Task statement -> Omit every picture and return the rest of the data unaltered.
+ + + + +
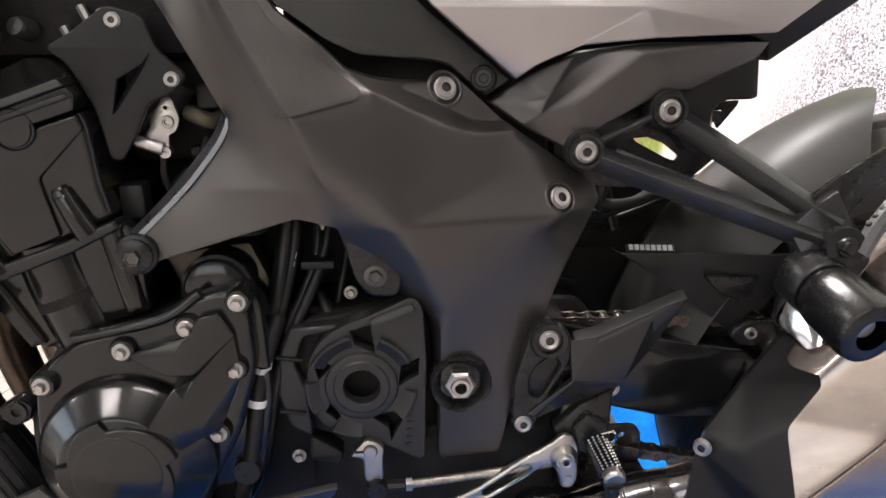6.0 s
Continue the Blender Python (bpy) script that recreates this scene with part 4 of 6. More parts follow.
for a0, a1 in ((28, 68), (100, 152), (172, 208), (236, 268), (318, 352)):
    ramp, rim = bmesh.new(), []
    for k in range(13):
        a = radians(a0 + (a1 - a0) * k / 12)
        rim.append([ramp.verts.new((SPK[0] + r * math.cos(a), y, SPK[1] + r * math.sin(a))) for r, y in ((0.0375, -0.1455), (0.0480, -0.1520), (0.0500, -0.1520), (0.0510, -0.1505), (0.0510, -0.1440), (0.0375, -0.1440))])
    for p, q in zip(rim, rim[1:]):
        for k in range(6):
            ramp.faces.new((p[k], p[(k + 1) % 6], q[(k + 1) % 6], q[k]))
    ramp.faces.new(rim[0]), ramp.faces.new(rim[-1][::-1])
    bmesh.ops.recalc_face_normals(ramp, faces=ramp.faces)
    part("cover_ramp", ramp, COVERPLASTIC, sc, "", 30)
part("cover_back", plate([fillet([(0.735, 0.460), (0.850, 0.480), (0.856, 0.330), (0.800, 0.335), (0.730, 0.355), (0.720, 0.420)], 0.01)], -0.124, -0.105, 0.003), DARK, sc)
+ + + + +
Full output ->
6.0 s
Continue the Blender Python (bpy) script that recreates this scene with part 4 of 6. More parts follow.
for a0, a1 in ((28, 68), (100, 152), (172, 208), (236, 268), (318, 352)):
    ramp, rim = bmesh.new(), []
    for k in range(13):
        a = radians(a0 + (a1 - a0) * k / 12)
        rim.append([ramp.verts.new((SPK[0] + r * math.cos(a), y, SPK[1] + r * math.sin(a))) for r, y in ((0.0375, -0.1455), (0.0480, -0.1520), (0.0500, -0.1520), (0.0510, -0.1505), (0.0510, -0.1440), (0.0375, -0.1440))])
    for p, q in zip(rim, rim[1:]):
        for k in range(6):
            ramp.faces.new((p[k], p[(k + 1) % 6], q[(k + 1) % 6], q[k]))
    ramp.faces.new(rim[0]), ramp.faces.new(rim[-1][::-1])
    bmesh.ops.recalc_face_normals(ramp, faces=ramp.faces)
    part("cover_ramp", ramp, COVERPLASTIC, sc, "", 30)
part("cover_back", plate([fillet([(0.735, 0.460), (0.850, 0.480), (0.856, 0.330), (0.800, 0.335), (0.730, 0.355), (0.720, 0.420)], 0.01)], -0.124, -0.105, 0.003), DARK, sc)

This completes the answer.